“Chega de blá blá blá”, repetiu, e bem, a ativista sueca Greta Thunberg, durante a manifestação em Glasgow que uniu dezenas de milhares de pessoas para protestar contra a inação dos líderes políticos no combate às alterações climáticas. A acusação tem toda a razão de ser. É um facto que os países de todo o mundo continuam a marcar passo, com mais retórica do que ação. Antes de começar a cimeira do clima, os planos de mitigação em cima da mesa, apresentados como grandes avanços pelos governos, levavam o aquecimento da temperatura média global muito para lá do que foi assumido há seis anos, no Acordo de Paris – em vez de 1,5 ºC, o planeta encaminhava-se para 2,7 ºC, o que teria impactos destrutivos para centenas de milhões de pessoas.
Mas os despojos da manifestação também deixam a nu a hipocrisia que reina no coração de muitos ativistas.
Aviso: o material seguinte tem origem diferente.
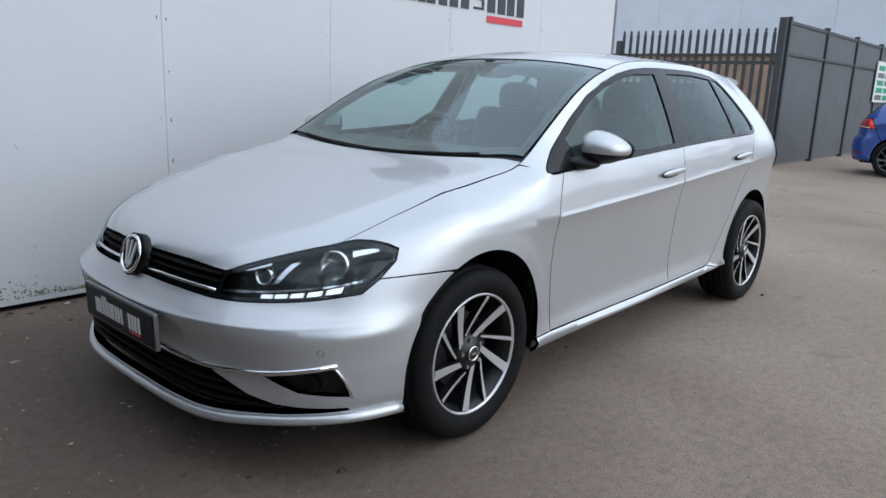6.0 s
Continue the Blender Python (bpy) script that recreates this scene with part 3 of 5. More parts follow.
def wheel(parent, x, y, r=0.316, hero=True, turn=0.0, spoke=ALLOY, name="wheel"):
    """A tyre on a ten-bladed alloy wheel; its outer face looks to -y."""
    hub = new(name)
    hub.parent = parent
    side = 0 if y < 0 else 180
    hub.matrix_local = pose(x, y, r, 0, turn, side)
    k = r / 0.316
    w = 0.205
    prof = [(0.222, -0.088), (0.236, -0.101), (0.262, -0.1075), (0.288, -0.104), (0.303, -0.094), (0.312, -0.078), (0.3155, -0.05)]
    for g in (-0.045, 0.0, 0.045):
        prof += [(0.316, g - 0.012), (0.308, g - 0.009), (0.308, g + 0.001), (0.316, g + 0.004)] if hero else []
    prof += [(0.3155, 0.06), (0.312, 0.078), (0.303, 0.094), (0.285, 0.104), (0.25, 0.105), (0.222, 0.09)]
    v, f = lathe([(a * k, b * k) for a, b in prof], seg=64 if hero else 24)
    part("tyre", mesh_of("tyre", v, f, RUBBER, True), RUBBER, hub)
    v, f = lathe([(a * k, b * k) for a, b in [(0.224, -0.088), (0.2225, -0.095), (0.2165, -0.095), (0.213, -0.088)]], seg=64 if hero else 24)
    part("rim", mesh_of("rim", v, f, spoke, True), spoke, hub)
    v, f = lathe([(a * k, b * k) for a, b in [(0.213, -0.088), (0.206, -0.075), (0.197, -0.066), (0.19, 0.02), (0.18, 0.085)]], seg=48 if hero else 20)
    part("barrel", mesh_of("barrel", v, f, RIM_DARK, True), RIM_DARK, hub)
    v, f = lathe([(0.0, -0.02 * k), (0.138 * k, -0.02 * k), (0.14 * k, -0.012 * k), (0.14 * k, 0.0)], seg=32)
    part("brake_disc", mesh_of("brake_disc", v, f, DISC, False), DISC, hub)
    v, f = lathe([(0.0, 0.06 * k), (0.196 * k, 0.06 * k)], seg=24)
    part("back_plate", mesh_of("back_plate", v, f, UNDER, False), UNDER, hub)

    def at(rr, a):
        return rr * k * math.cos(radians(a)), rr * k * math.sin(radians(a))

    for i in range(5):
        for (ai, ri, ao, wi, wo) in ((153, 0.052, 115, 0.020, 0.036), (112, 0.074, 74, 0.008, 0.015)):
            a0, a1 = ai - 72 * i, ao - 72 * i
            p, q = Vector(at(ri, a0)), Vector(at(0.211, a1))
            d = (q - p).normalized()
            s = Vector((-d.y, d.x))
            outline = [p - s * wi / 2 * k, q - s * wo / 2 * k, q + s * wo / 2 * k, p + s * wi / 2 * k]
            n = 4
            verts, faces = [], []
            for j in range(n + 1):
                t = j / n
                dish = (-0.066 - 0.026 * t ** 1.5) * k
                for e0, e1, back in ((0, 1, 0), (3, 2, 0), (3, 2, 0.03), (0, 1, 0.03)):
                    c = outline[e0].lerp(outline[e1], t)
                    verts.append((c.x, dish + back * k, c.y))
            mi = []
            for j in range(n):
                b = 4 * j
                for m_, (c0, c1) in enumerate(((0, 1), (1, 2), (2, 3), (3, 0))):
                    faces.append((b + c0, b + c1, b + 4 + c1, b + 4 + c0))
                    mi.append(0 if m_ == 0 else 1)
            me = mesh_of("spoke", verts, faces, [spoke, RIM_DARK])
            me.polygons.foreach_set("material_index", mi)
            part("spoke", me, None, hub)
    v, f = lathe([(a * k, b * k) for a, b in [(0.0, -0.084), (0.028, -0.083), (0.031, -0.078), (0.036, -0.074), (0.062, -0.066), (0.07, -0.05), (0.072, 0.0)]], seg=32)
    part("hub", mesh_of("hub", v, f, RIM_DARK, True), RIM_DARK, hub)
    if hero:
        v, f = lathe([(0.022, -0.0835), (0.0235, -0.0862), (0.026, -0.0862), (0.0275, -0.0835)], seg=28)
        part("hub_ring", mesh_of("hub_ring", v, f, CHROME, True), CHROME, hub, "thin chrome ring")
        part("hub_emblem", boxed(-0.012, 0.012, -0.0865, -0.083, -0.004, 0.004), CHROME, hub)
        for i in range(5):
            c = at(0.052, 30 + 72 * i)
            b = bmesh.new()
            rod(b, (c[0], -0.078, c[1]), (c[0], -0.05, c[1]), 0.008, seg=8)
            part("wheel_bolt", b, SATIN, hub)
    return hub


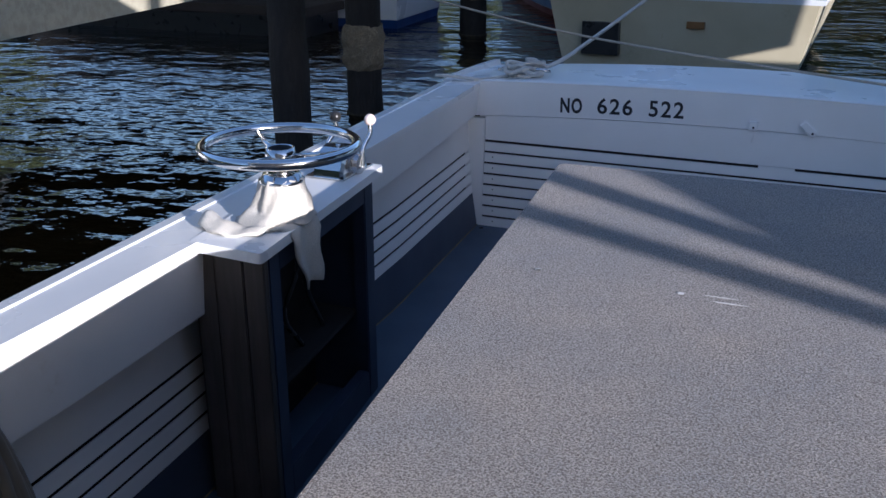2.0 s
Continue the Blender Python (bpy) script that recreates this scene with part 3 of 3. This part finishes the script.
cleat("deck_cleat", 0.205, 0.09, camber(0.20) - 0.002, 8, DULLCHROME, "galvanised mooring cleat under a coil of rope on the after deck")
cleat("deck_cleat", 2.47, 0.125, camber(2.46) - 0.004, 10, CLEAT_BLUE, "blue paint-worn mooring cleat on the after deck")
mooring = thing("mooring_rope", "white braided mooring rope coiled over the cleat", "rope", (-0.03, -0.07, 0.005))
random.seed(11)
pts = []
for k in range(64):
    a_ = k * 0.52
    loop = int(a_ / (2 * math.pi))
    rx_, ry_ = 0.085 - 0.011 * (loop % 4), 0.060 - 0.009 * ((loop + 1) % 3)
    cx_, cy_ = 0.235 + 0.018 * math.sin(loop * 2.3), 0.155 + 0.014 * math.cos(loop * 1.7)
    pts.append((cx_ + rx_ * math.cos(a_), cy_ + ry_ * math.sin(a_ + 0.25 * loop), camber(0.23) + 0.014 + 0.011 * loop + 0.010 * math.sin(a_ * 2.4 + loop)))
part("coil", tube(curve_points(pts, 5), 0.0115, 8), ROPE_WHITE, mooring, smooth=True)
part("standing_line", tube(curve_points([(0.30, 0.18, 0.79), (0.34, 0.5, 0.80), (0.36, 1.2, 0.84), (0.42, 5.0, 1.05)]), 0.011, 8), ROPE_WHITE, mooring, smooth=True)
part("short_lead", tube(curve_points([(0.17, 0.12, 0.765), (0.05, 0.05, 0.752), (-0.10, 0.02, 0.762), (-0.17, 0.0, 0.765)]), 0.008, 8), ROPE_WHITE, mooring, smooth=True)
line2 = thing("mooring_rope", "taut beige mooring rope from the blue cleat", "rope", (0.01, -0.075, 0.015))
part("standing_line", tube(curve_points([(2.42, 0.20, 0.745), (2.1, 0.30, 0.77), (1.4, 0.52, 0.80), (0.2, 0.95, 0.86), (-1.2, 1.6, 1.0)], 6), 0.0065, 8), ROPE, line2, smooth=True)
part("turns", tube(curve_points([(2.40, 0.20, 0.735), (2.46, 0.235, 0.745), (2.52, 0.20, 0.732), (2.46, 0.165, 0.745), (2.41, 0.21, 0.74)], 6), 0.009, 8), ROPE, line2, smooth=True)
filler = thing("deck_filler_cap", "small round chrome filler cap set in the after deck", "deck fitting")
part("ring", lathe([(0.034, 0), (0.032, 0.005), (0.024, 0.005), (0.02, 0.003), (0.002, 0.003)], (2.12, 0.165, camber(2.12) + 0.001), 24), DULLCHROME, filler, smooth=True)
chock = thing("rope_chock", "small chrome rope chock on the port rail", "deck fitting", (0.055, 0.15, 0.03))
for dy in (-0.035, 0.035):
    part("horn", tube(curve_points([(2.755, -0.16 + dy * 1.1, 0.69), (2.755, -0.16 + dy * 1.0, 0.725), (2.755, -0.16 + dy * 0.45, 0.733)]), 0.008, 8), CHROME, chock, smooth=True)

# ---------------------------------------------------------------- water, piles and neighbours
bm = bmesh.new()
vs = [bm.verts.new((x, y, WATER_Z)) for x, y in ((-600, -600), (600, -600), (600, 600), (-600, 600))]
bm.faces.new(vs)
water = part("water", bm, WATER)
tagged(water, "dark rippled harbour water reflecting boats and sky", "water", kind="structure")


def mooring_pile(x, y, r, top, crust, lab, crust_mat=None):
    p = thing("mooring_pile", lab, "pile", group="mooring piles")
    secs = []
    for k in range(19):
        zz = -1.2 + (top + 1.2) * k / 18
        rr = r * (1.05 - 0.1 * k / 18)
        secs.append([(x + rr * math.cos(2 * math.pi * q / 18), y + rr * math.sin(2 * math.pi * q / 18), zz) for q in range(18)])
    part("trunk", roughen(loft(secs), 0.015, 5), PILE, p, smooth=True)
    part("waterline_band", roughen(loft([[(x + (r * 1.03 + 0.012) * math.cos(2 * math.pi * q / 18), y + (r * 1.03 + 0.012) * math.sin(2 * math.pi * q / 18), zz) for q in range(18)] for zz in (-0.75, -0.55, -0.42)]), 0.012, 9), WET_CRUST, p, "wet weed band at the waterline")
    if crust:
        z0, z1 = crust
        secs = []
        for k in range(13):
            zz = z0 + (z1 - z0) * k / 12
            bulge = 0.006 + 0.03 * math.sin(math.pi * k / 12) ** 0.5
            secs.append([(x + (r + bulge) * math.cos(2 * math.pi * q / 30), y + (r + bulge) * math.sin(2 * math.pi * q / 30), zz) for q in range(30)])
        part("barnacle_crust", roughen(roughen(loft(secs), 0.03, 9), 0.012, 40), crust_mat or BARNACLE, p, "tan crust of barnacles")
    return p


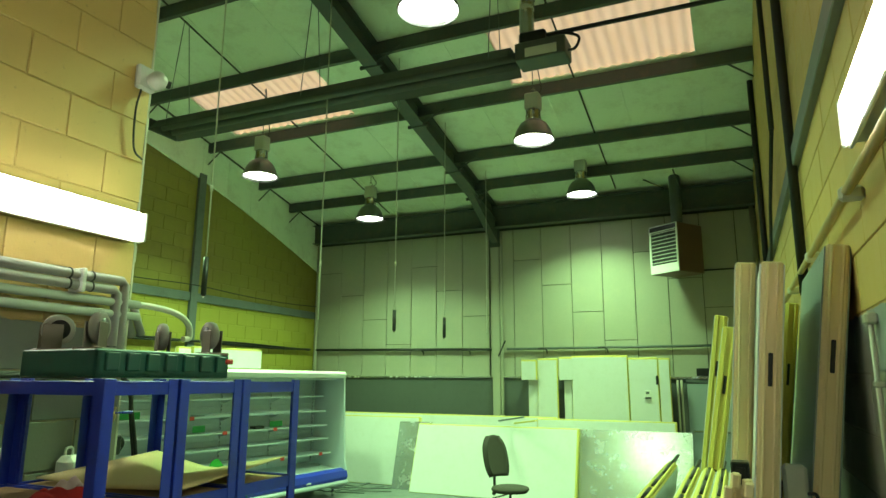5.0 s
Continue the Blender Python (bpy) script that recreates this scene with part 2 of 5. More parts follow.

Dias depois dos protestos, lixo com cartazes e outros resquícios da marcha pelo clima, ironicamente amontoado por baixo de cartazes com a nova máxima ambientalista – “blá blá blá” , recorda-nos que muitas vezes é mais fácil olhar para fora do que para dentro.
É verdade que estava a chover, o que transformou vários cartazes de cartão numa pasta disforme. É verdade que Glasgow se tem debatido com problemas na recolha de resíduos, pelo que muitos caixotes estavam cheios. Mas os manifestantes não podiam ter levado o lixo consigo? A alternativa era atirar tudo para o chão? Não podiam praticar alguma da pureza ecológica que exigem aos outros?
Quando fotografei o monte de lixo, numa rua do centro de Glasgow a poucas centenas de metros da COP26, a primeira coisa de que me lembrei foi de dois estudos relativamente recentes, baseados em inquéritos, que demonstravam que as pessoas que praticam pequenos gestos em prol do ambiente estão menos dispostas do que quem não faz nada a pagar impostos ambientais – medidas com um impacto positivo incomparavelmente maior, para reduzir as emissões de gases com efeito de estufa. A ideia é: “Eu já faço a minha (pequena) parte, os outros que paguem.”
Aqui, parece ser a mesma coisa: “Vim a Glasgow lutar por um mundo melhor. Já fiz a minha parte e vou dormir descansado à noite. Os outros que apanhem o que eu atirei para o chão.” Ou pior: “Estou a lutar por grandes causas, para salvar o planeta. Para que é que haveria de me preocupar com o comezinho, como o meu lixo?”
A mudança começa em cada um de nós. Mas se até as pessoas mais motivadas para lutar por um mundo melhor se esquecem disto, que esperança podemos ter de que vai ficar tudo bem?